>> start PROVIDED DATA

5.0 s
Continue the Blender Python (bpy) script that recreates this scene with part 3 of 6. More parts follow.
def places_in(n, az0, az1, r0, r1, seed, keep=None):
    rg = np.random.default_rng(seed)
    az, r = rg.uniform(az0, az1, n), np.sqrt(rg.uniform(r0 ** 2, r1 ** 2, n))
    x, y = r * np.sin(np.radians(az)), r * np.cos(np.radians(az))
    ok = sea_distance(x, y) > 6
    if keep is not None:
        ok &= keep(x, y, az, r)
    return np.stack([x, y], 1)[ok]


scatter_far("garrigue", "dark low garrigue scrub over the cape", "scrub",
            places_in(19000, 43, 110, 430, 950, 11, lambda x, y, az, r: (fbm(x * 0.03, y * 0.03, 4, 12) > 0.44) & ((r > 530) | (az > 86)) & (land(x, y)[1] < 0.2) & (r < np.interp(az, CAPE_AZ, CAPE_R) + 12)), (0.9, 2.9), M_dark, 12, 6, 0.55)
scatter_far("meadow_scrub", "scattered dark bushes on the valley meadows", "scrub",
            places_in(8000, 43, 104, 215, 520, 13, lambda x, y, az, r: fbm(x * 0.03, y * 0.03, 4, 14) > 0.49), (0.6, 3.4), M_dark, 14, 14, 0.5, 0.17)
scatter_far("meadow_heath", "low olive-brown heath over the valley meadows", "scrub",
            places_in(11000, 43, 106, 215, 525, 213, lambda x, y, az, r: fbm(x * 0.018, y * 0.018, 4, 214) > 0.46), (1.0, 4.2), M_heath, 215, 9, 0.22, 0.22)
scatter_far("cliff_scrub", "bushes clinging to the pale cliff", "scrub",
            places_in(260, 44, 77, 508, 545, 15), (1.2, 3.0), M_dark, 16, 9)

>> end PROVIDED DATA

THE REQUEST |
Extract the first line above and each line after it up to and including the one with "return np.stack([x, y], 1)[ok]", please, exactly and with nothing else.

ANSWER FOR THIS EXERCISE |
5.0 s
Continue the Blender Python (bpy) script that recreates this scene with part 3 of 6. More parts follow.
def places_in(n, az0, az1, r0, r1, seed, keep=None):
    rg = np.random.default_rng(seed)
    az, r = rg.uniform(az0, az1, n), np.sqrt(rg.uniform(r0 ** 2, r1 ** 2, n))
    x, y = r * np.sin(np.radians(az)), r * np.cos(np.radians(az))
    ok = sea_distance(x, y) > 6
    if keep is not None:
        ok &= keep(x, y, az, r)
    return np.stack([x, y], 1)[ok]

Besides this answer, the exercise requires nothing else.